As many may be aware, I have a mild interest in constitutional law and periodically read court decisions which spark my interest. Today, the decision in
BROWN v. EMA was handed down. For those unaware, this case is about a law, passed in California, which would make it illegal for certain "violent video games" to be sold or rented to minors. The court decided 7-2 that the law was an unconstitutional restriction on free speech and the main opinion did have some nice gems. From a footnote:
One study, for example, found that children who had just finished playing violent video games were more likely to fill in the blank letter in explo_e with a "d" (so that it reads "explode") than with an "r" ("explore"). App. 496, 506 (internal quotation marks omitted). The prevention of this phenomenon, which might have been anticipated with common sense, is not a compelling state interest.
The decision itself was quite broad and made light of the fact that any new medium quickly becomes the apparent corrupter of the young and that the First Amendment care not for about the medium and will not lightly allow the restriction of speech based on content.
More interesting than the main decision, to me at least, were the Alito concurrence and the dissents. The Alito concurrence was enlightening as it pointed out that this case could have easily reached the same immediate result (the striking down of the California law) without reaching the broad First Amendment question. In fact Alito argues the standard line that video games are a rapidly evolving medium in which research is unavailable and where this sort of broad decision may be premature. Instead, he favored deciding the case on a vagueness problem with the initial statute.
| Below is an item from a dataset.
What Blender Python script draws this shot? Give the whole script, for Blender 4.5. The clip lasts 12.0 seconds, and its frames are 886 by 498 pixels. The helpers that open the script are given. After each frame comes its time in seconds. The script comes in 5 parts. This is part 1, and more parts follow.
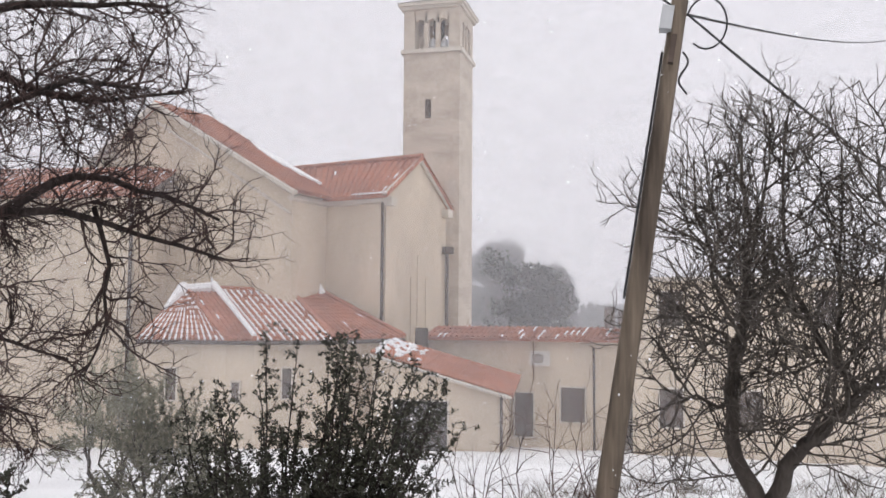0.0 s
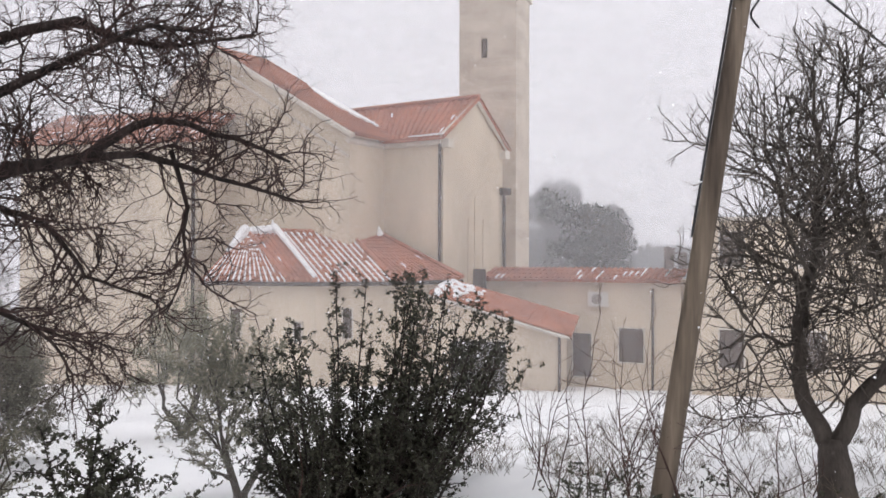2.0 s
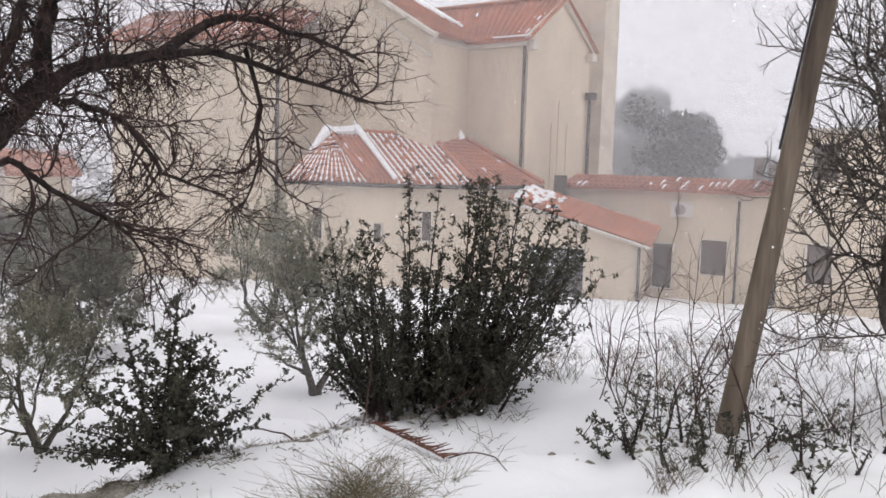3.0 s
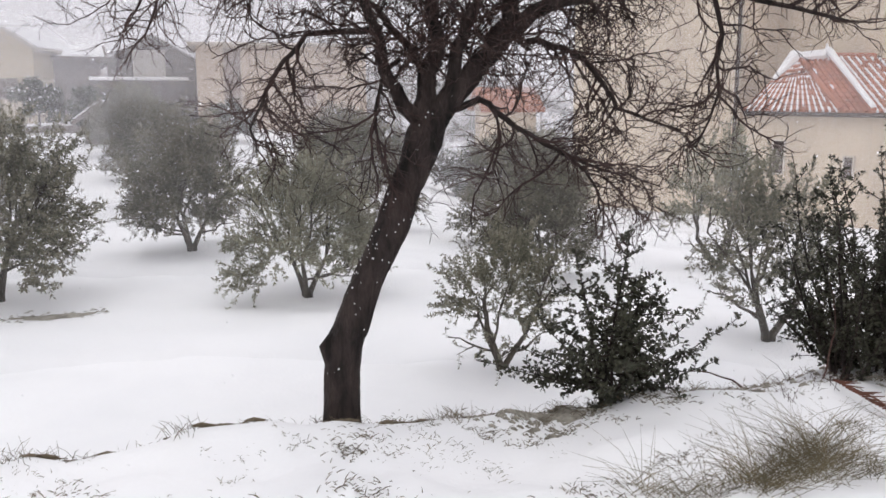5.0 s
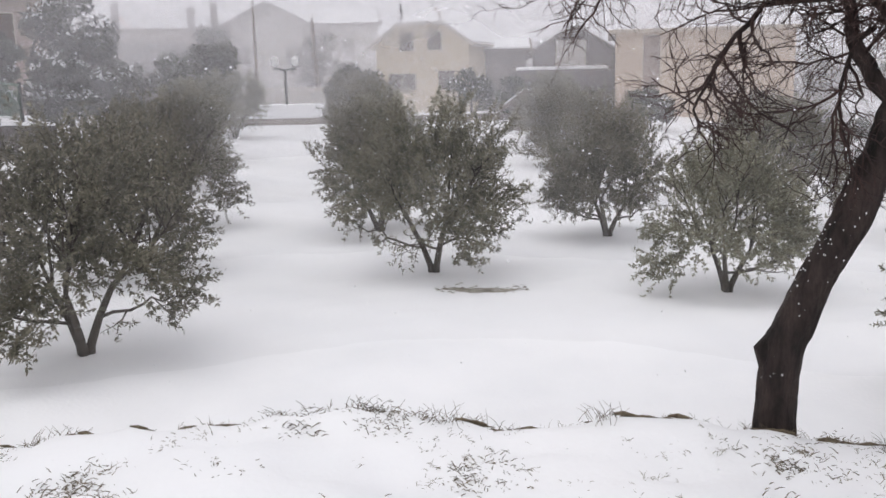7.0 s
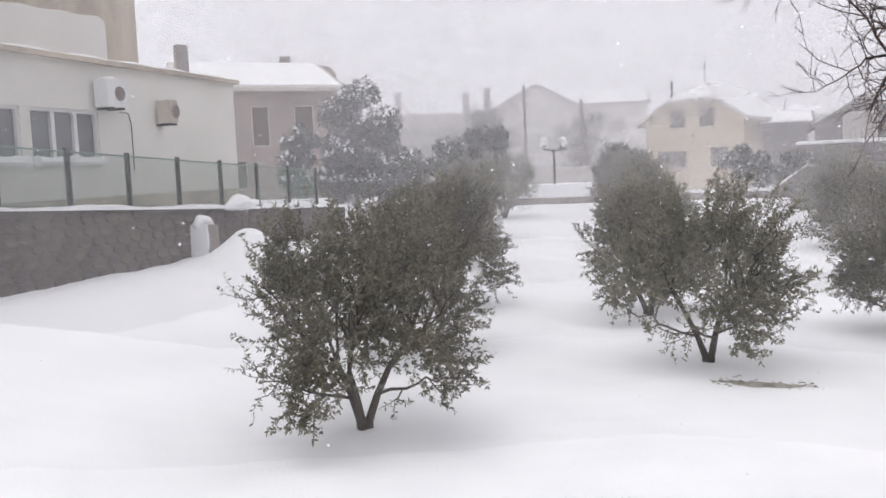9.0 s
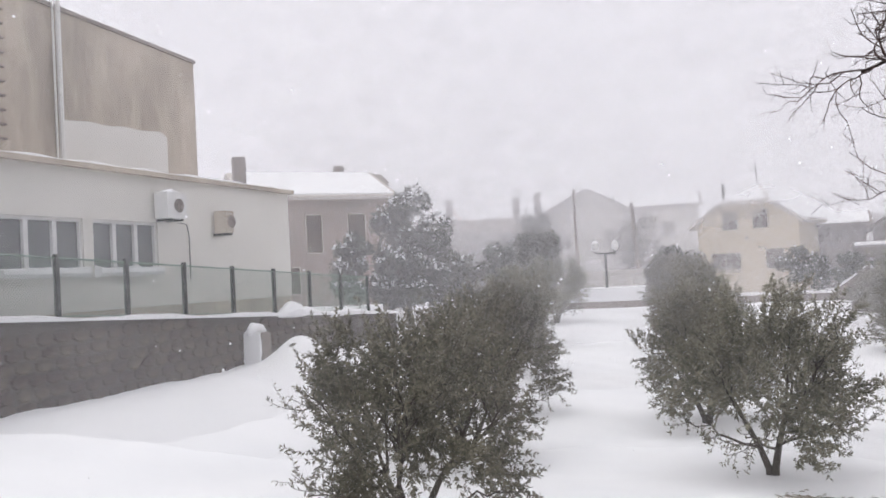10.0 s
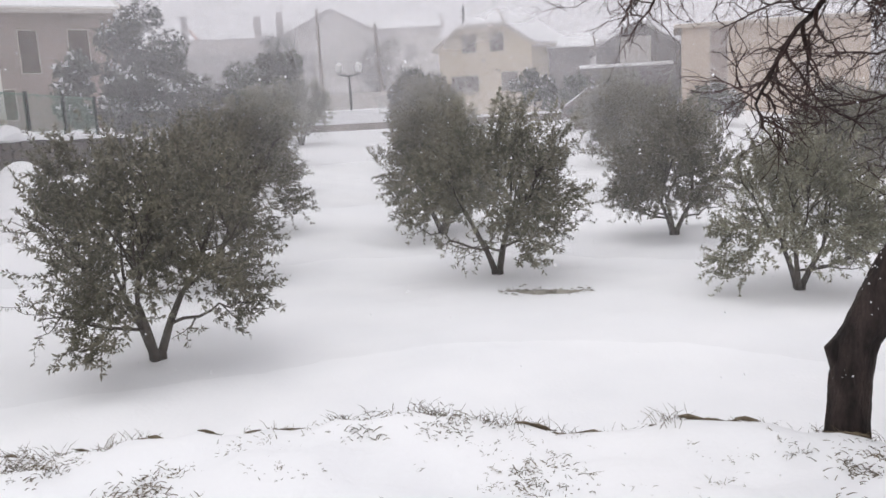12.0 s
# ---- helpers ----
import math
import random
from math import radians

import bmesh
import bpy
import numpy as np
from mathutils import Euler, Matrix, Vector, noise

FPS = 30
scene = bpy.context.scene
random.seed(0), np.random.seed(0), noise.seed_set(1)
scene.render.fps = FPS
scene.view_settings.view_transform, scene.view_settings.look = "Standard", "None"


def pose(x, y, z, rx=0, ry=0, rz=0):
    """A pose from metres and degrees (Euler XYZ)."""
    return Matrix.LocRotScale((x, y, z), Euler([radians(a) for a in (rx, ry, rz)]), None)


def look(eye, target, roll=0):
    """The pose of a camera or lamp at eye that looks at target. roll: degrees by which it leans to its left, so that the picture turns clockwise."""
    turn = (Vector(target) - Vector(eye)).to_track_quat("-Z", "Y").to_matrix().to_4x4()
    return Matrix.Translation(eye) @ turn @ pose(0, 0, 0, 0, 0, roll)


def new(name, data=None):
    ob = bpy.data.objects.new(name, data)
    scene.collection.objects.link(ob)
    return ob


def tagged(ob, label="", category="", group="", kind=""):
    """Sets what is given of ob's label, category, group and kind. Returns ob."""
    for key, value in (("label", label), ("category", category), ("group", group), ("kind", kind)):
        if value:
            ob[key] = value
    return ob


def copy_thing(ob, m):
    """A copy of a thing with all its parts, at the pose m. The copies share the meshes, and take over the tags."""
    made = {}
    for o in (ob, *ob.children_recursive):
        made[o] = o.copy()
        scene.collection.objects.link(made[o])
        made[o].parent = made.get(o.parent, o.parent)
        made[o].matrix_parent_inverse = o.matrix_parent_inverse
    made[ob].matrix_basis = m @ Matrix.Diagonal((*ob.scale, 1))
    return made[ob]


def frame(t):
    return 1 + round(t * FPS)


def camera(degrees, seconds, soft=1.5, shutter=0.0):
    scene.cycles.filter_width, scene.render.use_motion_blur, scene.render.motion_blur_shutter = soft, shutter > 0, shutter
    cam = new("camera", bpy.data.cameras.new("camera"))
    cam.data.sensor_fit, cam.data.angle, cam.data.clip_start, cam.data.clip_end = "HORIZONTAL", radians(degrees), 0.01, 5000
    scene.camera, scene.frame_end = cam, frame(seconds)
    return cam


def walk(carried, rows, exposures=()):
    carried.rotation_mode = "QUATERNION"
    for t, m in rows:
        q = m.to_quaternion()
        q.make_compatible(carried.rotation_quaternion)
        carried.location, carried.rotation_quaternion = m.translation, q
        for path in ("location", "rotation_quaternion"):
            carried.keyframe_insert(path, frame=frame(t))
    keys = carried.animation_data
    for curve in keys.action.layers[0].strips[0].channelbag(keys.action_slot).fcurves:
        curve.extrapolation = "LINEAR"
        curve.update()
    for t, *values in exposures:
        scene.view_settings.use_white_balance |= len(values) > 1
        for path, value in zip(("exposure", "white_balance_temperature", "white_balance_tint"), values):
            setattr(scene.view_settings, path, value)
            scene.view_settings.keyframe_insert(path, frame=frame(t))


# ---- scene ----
# ---- the camera and its walk ----
cam = camera(53.07, 12.0, soft=1.6)
PATH = [
    (0, pose(0.284, -0.100, 2.751, 94.50, -0.39, -2.84)),
    (0.5, pose(0.277, -0.096, 2.763, 96.32, -0.71, -2.79)),
    (1, pose(0.227, -0.124, 2.757, 96.19, -1.35, -1.61)),
    (1.5, pose(0.168, -0.165, 2.753, 93.49, -0.31, -1.57)),
    (2, pose(0.192, -0.180, 2.730, 90.73, -0.21, 0.75)),
    (2.5, pose(0.220, -0.148, 2.733, 86.86, 0.24, 0.06)),
    (3, pose(0.257, -0.089, 2.742, 84.45, -1.73, 6.05)),
    (3.2, pose(0.244, -0.062, 2.742, 83.88, -1.54, 8.68)),
    (4.8, pose(0.184, 0.044, 2.746, 79.92, -0.21, 31.02)),
    (5, pose(0.205, 0.055, 2.750, 79.74, 0.16, 34.63)),
    (5.2, pose(0.199, 0.036, 2.730, 80.11, 0.95, 37.47)),
    (5.5, pose(0.101, 0.047, 2.708, 80.52, -0.02, 41.10)),
    (6, pose(0.053, 0.084, 2.678, 80.77, -0.62, 46.14)),
    (6.5, pose(-0.090, 0.085, 2.691, 80.48, -0.50, 54.18)),
    (7, pose(-0.104, 0.081, 2.693, 79.34, 1.33, 60.47)),
    (7.5, pose(-0.160, 0.050, 2.671, 81.19, 2.21, 64.93)),
    (7.7, pose(-0.161, 0.072, 2.678, 81.87, 2.17, 67.30)),
    (9.3, pose(-0.252, 0.046, 2.829, 87.85, 3.32, 80.75)),
    (9.5, pose(-0.282, 0.067, 2.851, 90.08, 3.82, 82.49)),
    (10, pose(-0.229, 0.078, 2.838, 91.68, 3.01, 80.72)),
    (10.5, pose(-0.172, 0.058, 2.805, 89.39, 3.09, 78.47)),
    (11, pose(-0.155, 0.069, 2.794, 85.16, 2.54, 76.28)),
    (11.5, pose(-0.124, 0.094, 2.751, 81.62, 2.57, 71.06)),
    (12, pose(-0.086, 0.136, 2.699, 79.61, 3.12, 64.54)),
]
walk(cam, PATH, exposures=[(0.0, -0.12), (3.0, -0.05), (5.0, 0.0), (6.5, -0.05), (7.0, -0.1), (7.5, -0.01), (9.5, 0.06), (10.5, 0.06), (12.0, -0.06)])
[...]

It seems that the fact the SCOTUS decided on the broader ruling when a narrower one was available to it is a good sign for the treatment of video games as a serious literary and critical medium. The Alito concurrence also has the obligatory references to both RapeLay and the Super Columbine Massacre RPG that must, by law, be included in any discussion of video game violence.
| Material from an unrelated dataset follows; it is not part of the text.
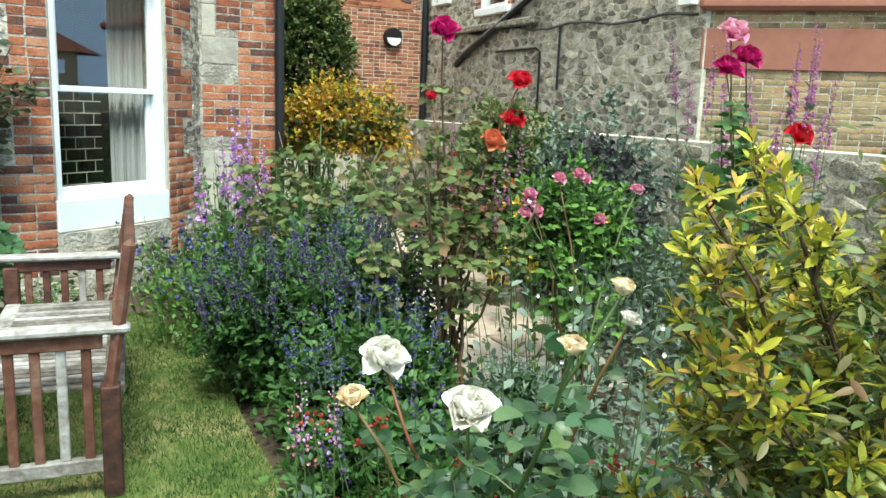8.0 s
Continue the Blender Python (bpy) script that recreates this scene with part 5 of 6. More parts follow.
gr = np.random.default_rng(24)
golden = [(0.95, 0.86, 1.30), (0.98, 0.73, 1.29), (0.91, 0.70, 1.09), (0.975, 0.86, 1.03), (1.02, 0.66, 0.86), (0.98, 0.80, 0.74), (0.96, 0.62, 0.55), (1.08, 1.02, 1.2), (1.10, 0.58, 1.18), (1.02, 0.6, 0.35), (1.02, 1.02, 0.52)]
for tier, (zt, rt, nt) in enumerate(((1.27, 0.36, 7), (1.12, 0.46, 10), (0.92, 0.46, 10), (0.68, 0.48, 11), (0.42, 0.46, 9), (0.2, 0.42, 7))):
    for k in range(nt):
        a_ = 2 * math.pi * (k + 0.37 * tier) / nt + gr.normal(0, 0.15)
        rr_ = rt * gr.uniform(0.72, 1.08)
        golden.append((1.46 + rr_ * math.cos(a_), 0.84 + rr_ * 0.85 * math.sin(a_), zt + gr.normal(0, 0.05)))
golden += [(1.78, 0.95, 1.48), (1.84, 0.9, 1.60), (1.80, 1.02, 1.70), (1.74, 1.1, 1.60), (1.92, 0.95, 1.52), (1.70, 1.05, 1.40)]
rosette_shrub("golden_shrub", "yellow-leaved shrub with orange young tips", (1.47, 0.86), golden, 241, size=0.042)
bush("maroon_shrub", "low rounded shrub with dark maroon leaves", "shrub", (-0.87, 3.62, 0.42), (0.37, 0.36, 0.30), 1300, 9, 0.034, MAROON, 25, inner=MAROON, lump=0.45, fill=0.4)
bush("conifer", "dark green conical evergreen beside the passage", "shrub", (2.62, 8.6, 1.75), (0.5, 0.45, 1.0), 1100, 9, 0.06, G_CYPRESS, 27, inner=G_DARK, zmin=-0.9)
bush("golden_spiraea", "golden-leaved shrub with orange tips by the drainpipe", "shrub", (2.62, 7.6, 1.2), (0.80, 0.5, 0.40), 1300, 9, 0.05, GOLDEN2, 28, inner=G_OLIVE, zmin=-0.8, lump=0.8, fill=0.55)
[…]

The Thomas dissent causes me greater concern, however. In its opening paragraph, it includes this line:
The practices and beliefs of the founding generation establish that "the freedom of speech," as originally understood, does not include a right to speak to minors (or a right of minors to access speech) without going through the minors' parents or guardians.
While there may be truth in his statement regarding the beliefs of the founders, I do not think that a strict constructionist view is a useful place to begin a discussion of modern speech rights--especially as they relate to minors (but then, I've never had a lot of patience for the strict constructionist arguments). The court noted in the main opinion the inherent flaws with this argument related to religious expression or access. Additionally, they noted the lunacy of expecting explicit parental permission for minors to be able to access the (admittedly curtailed) political speech rights that they have.
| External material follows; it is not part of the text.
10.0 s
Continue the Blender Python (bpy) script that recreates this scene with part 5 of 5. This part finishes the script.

Mostly, I think it is a good sentence to show exactly where Thomas is from a "core values" perspective; though, Thomas does spend great length explaining the intricate and complex nature of the parent-child relationship, as it was evolving during the Revolutionary period. Of course, such a discussion assumes that, at the moment the First Amendment was ratified, the entire cultural state was carved into the back of it as forever immutable addenda.
Breyer also was the sole other dissent. His dissent focused somewhat on how the statutes here were constructed to be very similar to other statutes about obscenity (which had been ruled constitutional), yet this statue was being struck down on vagueness. Although he uses this stance to argue that this restriction was constitutional, in my mind, it mere raises questions about the obscenity statutes that have been allowed to persist so long with justification as flimsy as "everyone has always thought this stuff is bad, so shall it remain".
Breyer also included a rather exhaustive list of studies of video game violence as an appendix. Based on it, and the court record, he seemed to believe that there was a possible causal link between violence in video games and in children and hence believed that the law, as constructed, should have passed scrutiny.